Invention Title:

METHOD AND SYSTEM FOR DIFFUSION MODELS BASED GENERATION OF CUSTOMIZED TEXTUAL IMAGES

Publication number:

US20250308116

Publication date:

2025-10-02

Section:

Physics

Class:

G06T11/60

Inventors:

Shubham Singh Paliwal 🇮🇳 New Delhi, India

ARUSHI JAIN 🇮🇳 New Delhi, India

MONIKA SHARMA 🇮🇳 New Delhi, India

LOVEKESH VIG 🇮🇳 New Delhi, India

VIKRAM JAMWAL 🇮🇳 Pune, India

Assignee:

Tata Consultancy Services Limited 🇮🇳 Mumbai, India

Applicant:

Tata Consultancy Services Limited 🇮🇳 Mumbai, India

Smart overview of the Invention

The patent application introduces a method and system for generating customized textual images using diffusion models. It addresses the limitations of traditional diffusion-based methods in creating textual content with complex font attributes. The process begins by receiving an input image, a textual prompt, and several control parameters. These inputs are used to extract a character mask and a conditional mask, which guide the generation of accurate customized textual images.

Technical Field

This innovation falls within the field of image processing, specifically focusing on the generation of customized textual images using diffusion models. The method enhances the quality of text rendering in images, which is crucial for applications across various industries such as entertainment, advertising, and education.

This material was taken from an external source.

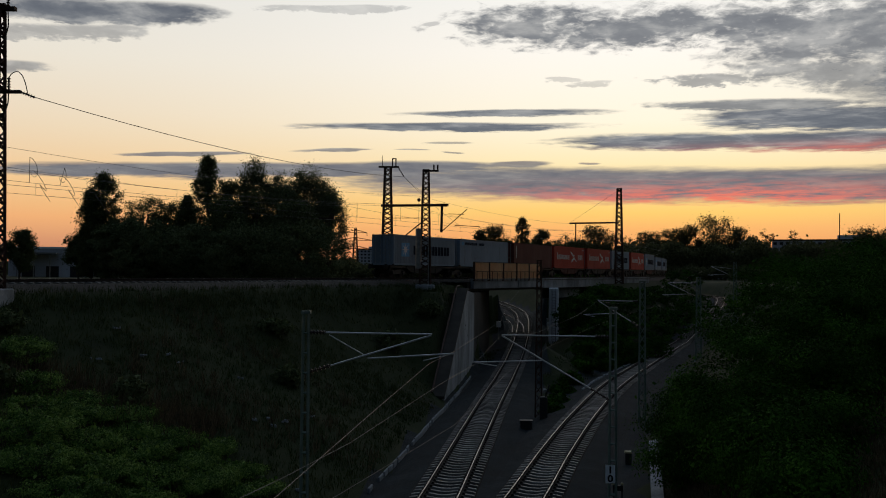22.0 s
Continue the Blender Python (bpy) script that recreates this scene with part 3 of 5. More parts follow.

By automating the creation of high-quality text images, it reduces the need for professional skills and iterative design processes.

Background

Text-to-image synthesis has evolved significantly with the advent of diffusion models, which offer advantages over traditional methods like GANs. However, existing models often lack comprehensive control over text generation, particularly when dealing with complex fonts and small text sizes. Previous works like Glyph-Draw and TextDiffuser have made strides in this area but still face challenges in generating dense and small text accurately.

Methodology

The proposed method involves several key steps: receiving input data including an image and a textual prompt, generating character and conditional masks based on control parameters, and using these masks to guide a diffusion model. The model initializes with random Gaussian noise and iteratively refines an intermediate image to produce a latent vector image. Finally, a trained consistency model generates the customized textual image from this latent vector image.

Implementation

The system is implemented through hardware processors configured to execute programmed instructions stored in memory. These processors handle tasks such as generating masks and refining images through diffusion models. A computer program product is also provided, enabling devices to perform these operations autonomously. This approach ensures precise control over font attributes and enhances the clarity of generated text within images.